Innovations. Une enquête philosophique : c'est le titre de mon prochain ouvrage, à paraître chez Hermann. Et ceci est le premier d'une série de dix billets destinés à présenter ma démarche intellectuelle.
InnovationS - je souligne le pluriel, afin de désigner les fausses évidences d'un mot devenu tellement courant qu'il peut sembler banal. Mais ce n'est pas parce qu'elle est empruntée par toutes et tous que cette voie est bien connue.
Philosopher, c'est aimer traquer les mystères, sans cesse excité par le rapport intense qui, parfois, existe entre la curiosité et la perplexité. Philosophe-chasseur , je me suis laissé tenter pour entreprendre l'enquête. Aucun mérite : par les nombreuses fausses évidences dont elle est porteuse, je m'en suis étonné dès le début, l'innovation représente bel et bien un sujet particulièrement déconcertant.
D'où, justement, ce pluriel. En observant méticuleusement ses significations variées, j'en ai trouvé cinq, certes liées entre elles, mais au final irréductibles les unes aux autres. Car quand on dit le seul mot "innovations", on désigne confusément toute une variété de choses différentes :
1) apparition de quelque chose de nouveau - ou qui apparaît comme tel à un ensemble de personnes - dans la société ("innovation" au sens générique induit par la racine latine novo),
2) création de valeur économique à partir de l'apparition inopinée ou de l'introduction mesurée de quelque chose de nouveau dans la chaine capitaliste de la production, de la diffusion et de la consommation de produits et de services ("innovation économique", qu'elle soit radicale ou incrémentale),
3) invention technologique nourrie par la science dans le contexte de l'économie du high tech dont on attend, depuis plusieurs années, qu'elle tire les marchés désignés par l'acception précédente ("innovation technologique"),
4) transformation de la hiérarchie ou des modes opératoires (management) d'une organisation privée ou publique ("innovation managériale ou organisationnelle"),
5) association originale de personnes issues de différents secteurs socio-professionnels qui se mobilise afin de se donner à elle-même de nouveaux possibles ("innovation sociale", la dernière venue dans cette série).
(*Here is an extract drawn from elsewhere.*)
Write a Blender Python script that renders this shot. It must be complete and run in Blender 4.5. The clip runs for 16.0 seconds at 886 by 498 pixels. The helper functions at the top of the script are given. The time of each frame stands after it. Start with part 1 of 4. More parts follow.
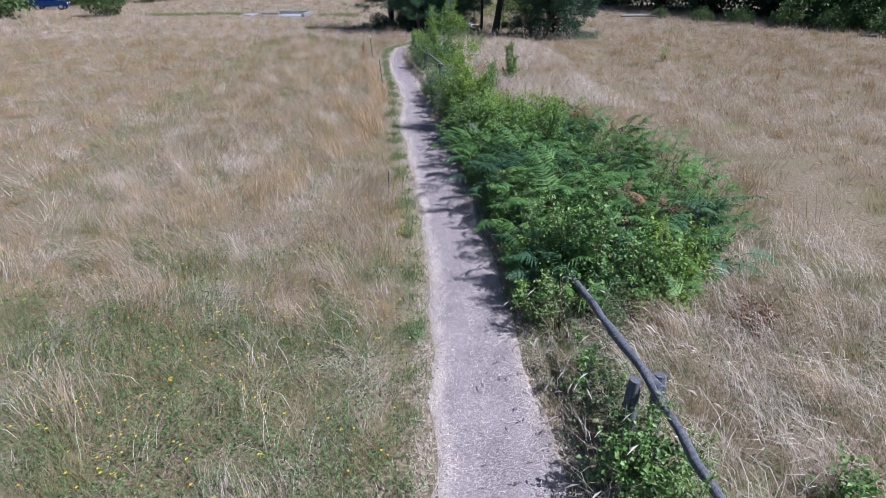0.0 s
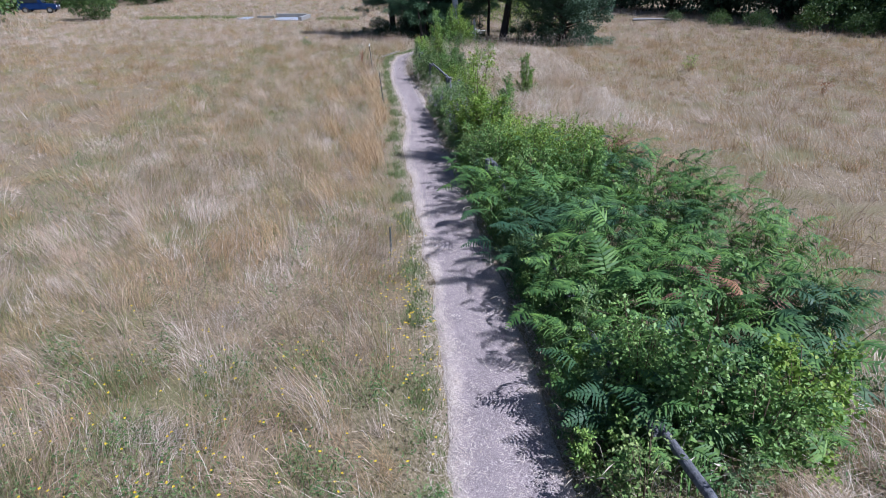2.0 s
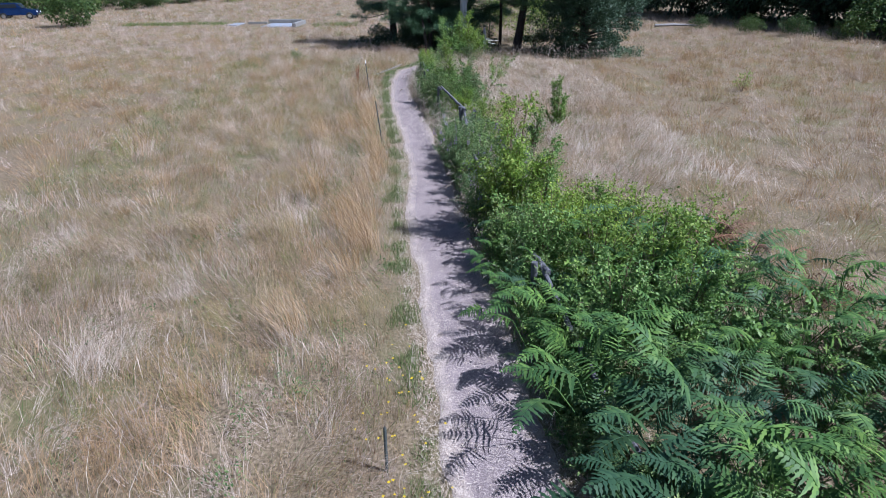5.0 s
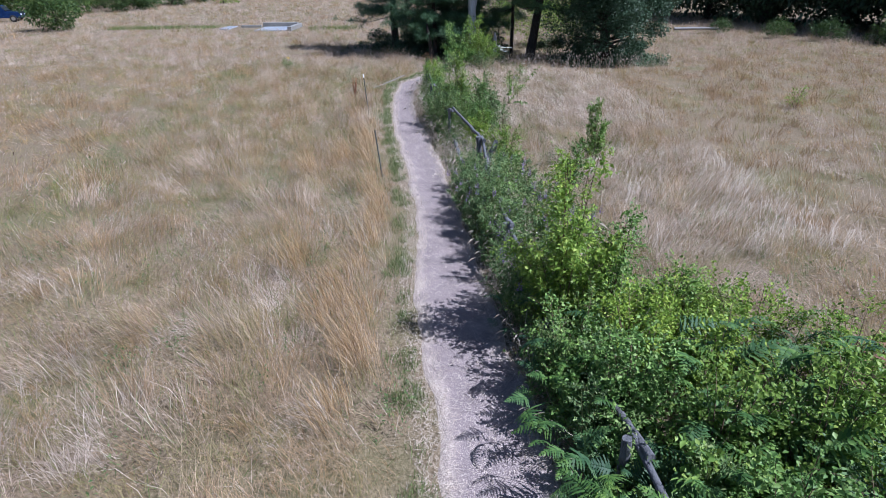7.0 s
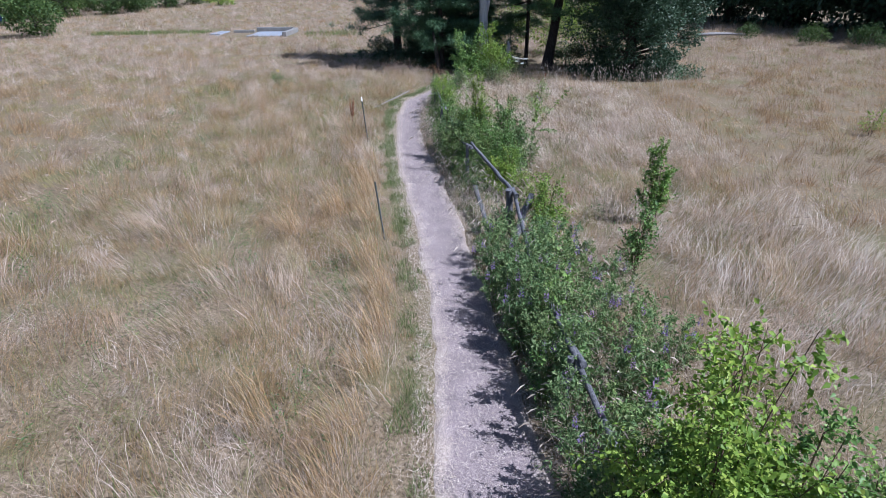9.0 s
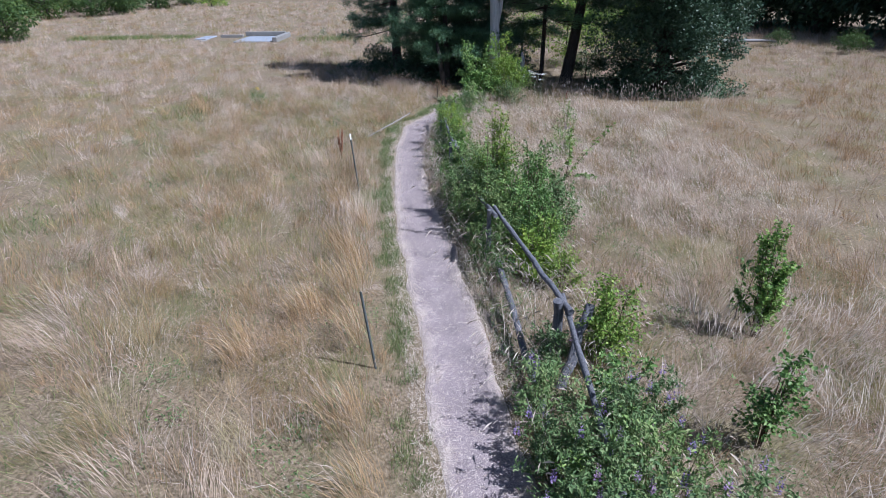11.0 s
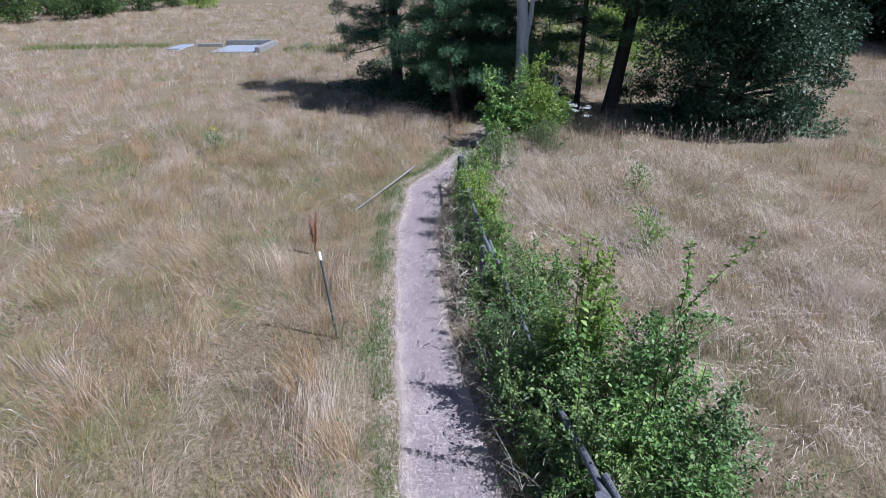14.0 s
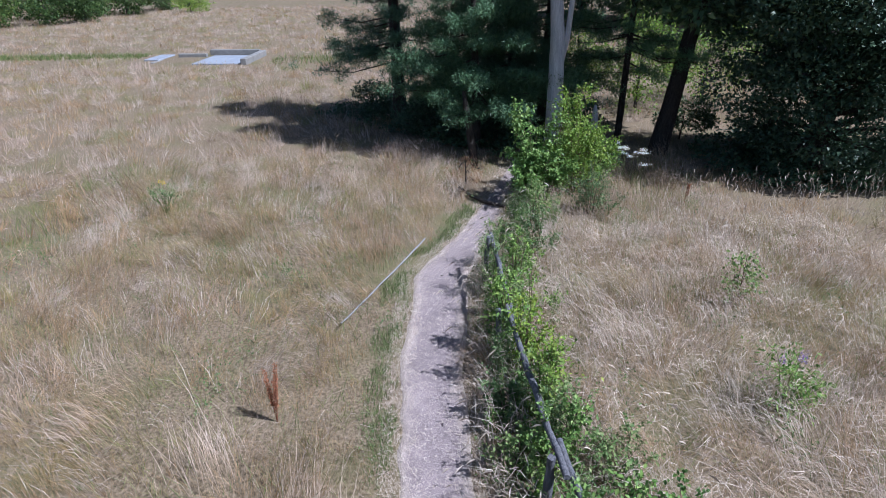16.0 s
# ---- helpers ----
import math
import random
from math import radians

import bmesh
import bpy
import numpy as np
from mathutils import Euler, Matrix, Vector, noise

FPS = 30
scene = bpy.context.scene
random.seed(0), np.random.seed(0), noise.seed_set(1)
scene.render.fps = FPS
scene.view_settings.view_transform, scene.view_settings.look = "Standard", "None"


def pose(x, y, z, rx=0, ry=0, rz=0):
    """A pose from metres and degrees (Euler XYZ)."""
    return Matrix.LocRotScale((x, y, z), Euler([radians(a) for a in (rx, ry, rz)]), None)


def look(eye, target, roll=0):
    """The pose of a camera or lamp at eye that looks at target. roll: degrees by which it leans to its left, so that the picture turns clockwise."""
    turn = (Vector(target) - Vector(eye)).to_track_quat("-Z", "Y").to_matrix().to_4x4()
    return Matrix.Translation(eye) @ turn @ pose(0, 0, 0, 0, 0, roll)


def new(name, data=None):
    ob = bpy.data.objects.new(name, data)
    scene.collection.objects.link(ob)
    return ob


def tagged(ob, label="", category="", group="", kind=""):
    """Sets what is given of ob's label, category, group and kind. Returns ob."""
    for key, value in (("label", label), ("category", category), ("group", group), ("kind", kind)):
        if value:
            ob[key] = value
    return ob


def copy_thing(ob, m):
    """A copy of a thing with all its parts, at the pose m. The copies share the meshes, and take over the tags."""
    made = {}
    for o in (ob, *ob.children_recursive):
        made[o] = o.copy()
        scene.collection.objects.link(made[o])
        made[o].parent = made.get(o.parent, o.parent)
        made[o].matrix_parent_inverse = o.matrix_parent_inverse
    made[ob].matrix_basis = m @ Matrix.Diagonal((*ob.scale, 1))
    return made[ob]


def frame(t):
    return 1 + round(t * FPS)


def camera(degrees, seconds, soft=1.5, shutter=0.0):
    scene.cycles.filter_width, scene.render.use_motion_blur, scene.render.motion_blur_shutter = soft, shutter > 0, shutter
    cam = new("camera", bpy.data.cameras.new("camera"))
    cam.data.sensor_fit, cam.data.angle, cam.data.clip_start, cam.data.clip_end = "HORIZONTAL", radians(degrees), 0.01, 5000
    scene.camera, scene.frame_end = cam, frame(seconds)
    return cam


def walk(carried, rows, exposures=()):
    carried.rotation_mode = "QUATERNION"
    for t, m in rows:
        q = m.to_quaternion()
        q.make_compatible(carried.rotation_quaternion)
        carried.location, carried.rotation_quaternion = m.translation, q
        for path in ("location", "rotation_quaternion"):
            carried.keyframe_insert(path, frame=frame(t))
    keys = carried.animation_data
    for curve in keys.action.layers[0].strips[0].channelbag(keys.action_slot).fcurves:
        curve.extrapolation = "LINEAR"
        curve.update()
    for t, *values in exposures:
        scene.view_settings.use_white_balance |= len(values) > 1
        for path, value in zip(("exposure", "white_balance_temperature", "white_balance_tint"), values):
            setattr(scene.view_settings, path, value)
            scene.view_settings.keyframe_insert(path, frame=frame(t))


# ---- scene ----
cam = camera(75.53, 16.0, 0.65)
PATH = [
    (0, 0.000, 0.000, 4.711, 63.86, 0.10, -4.87),
    (0.5, -0.006, 0.658, 4.704, 63.88, 0.11, -4.88),
    (1, -0.011, 1.372, 4.708, 63.91, 0.12, -4.86),
    (1.5, -0.005, 2.170, 4.723, 63.93, 0.12, -4.84),
    (2, -0.016, 3.009, 4.748, 63.95, 0.14, -4.81),
    (2.5, -0.017, 3.818, 4.764, 63.98, 0.17, -4.78),
    (3, -0.006, 4.603, 4.773, 64.01, 0.20, -4.75),
    (3.5, 0.045, 5.388, 4.789, 64.04, 0.23, -4.73),
    (4, 0.088, 6.208, 4.810, 64.07, 0.27, -4.70),
    (6.5, 0.028, 10.581, 4.794, 64.07, 0.33, -4.63),
    (7, 0.024, 11.481, 4.806, 64.08, 0.37, -4.60),
    (7.5, -0.009, 12.382, 4.808, 64.08, 0.41, -4.58),
    (8, -0.048, 13.288, 4.820, 64.11, 0.42, -4.56),
    (8.5, -0.073, 14.224, 4.842, 64.13, 0.42, -4.53),
    (9, -0.060, 15.199, 4.874, 64.13, 0.40, -4.54),
    (9.5, -0.040, 16.203, 4.909, 64.10, 0.37, -4.55),
    (12, 0.029, 21.297, 5.005, 64.04, 0.34, -4.55),
    (12.5, 0.010, 22.320, 5.010, 64.01, 0.32, -4.56),
    (13, -0.012, 23.349, 5.008, 63.99, 0.31, -4.55),
    (13.5, 0.004, 24.408, 5.021, 64.00, 0.29, -4.56),
    (14, 0.027, 25.488, 5.053, 64.02, 0.28, -4.57),
    (14.5, 0.018, 26.602, 5.099, 64.03, 0.29, -4.56),
    (15, 0.011, 27.741, 5.146, 64.05, 0.29, -4.55),
    (15.5, 0.001, 28.874, 5.171, 64.06, 0.30, -4.54),
    (16, 0.000, 29.996, 5.191, 64.06, 0.30, -4.53),
]
walk(cam, [(t, pose(x, y, z, rx, ry, rz)) for t, x, y, z, rx, ry, rz in PATH], [(0.0, 0.60, 5310, 15.5), (16.0, 0.60, 5310, 15.5)])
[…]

Or, toutes ces acceptions ouvrent à des horizons de sens divergents. Horizons qui, si l'on est assez attentif, n'ont même pas grand chose à voir les uns avec les autres.
Comment peut-on même sincèrement considérer que tout cela veut dire la même chose ou peut être contenu par un seul terme ? Et est-ce cette compression de sens qui rend ce petit mot, "innovation", si explosif ?
Mais cette étonnante variété, c'est peut-être justement ce qui fait que cette notion est centrale dans nos discours contemporains sur le temps et l'histoire, sur la technique et la société, sur le travail et les valeurs souhaitables.
Mal définie, plurielle et centrale : c'est en fonction de ces trois caractéristiques qu'elle apparaît comme une notion cardinale, du latin "cardo", le gond ou pivot qui articule la porte. Exactement de la même manière que l'était autrefois celle de progrès. Car comme le progrès, l'innovation est la descendante des philosophies de l'Histoire du XIXe siècle et avant cela l'héritière du projet de société imaginé par les philosophes des Lumières. Mais - à part l'espoir que deux époques bien différentes ont mis en elles - beaucoup trop de choses les séparent pour qu'on puisse les confondre.
L'innovation : le concept cardinal, bien que très mal défini, de l'ère d'après-le-progrès.
C'est ainsi que, au début de mon enquête, j'ai découvert que derrière l'usage incroyablement fréquent du terme "innovation" résidait un mystère.
Comment réassembler science, techniques/technologie, société, travail et avenir après le progrès et en grande partie sans l'ambition qu'il portait du point de vue économique et social, mais également éthique, politique, utopique ?
Comment, en s'emparant de ce concept si évidemment post-progressiste, lui faire jouer le rôle qui était autrefois dévolu au progrès ?
Réussir cela apparaît très difficile, peut-être même que c'est impossible - et pourtant, tout le monde depuis 40 ans fait comme si les deux termes étaient synonymes, et que c'était possible de substituer l'innovation au progrès.
Tout se passe peut-être comme si on voulait croire que c'est possible, tellement le besoin est grand de répondre par l'affirmative à ces questions.
Socrate - chasseur ou détective, c'est presque la même chose - part donc à la recherche des indices qui rendent ce mystère possible. Il lui faut alors se montrer attentif aux discours des acteurs des mondes de l'innovation - car il y a bien "des" mondes de l'innovation, je le dirai bientôt.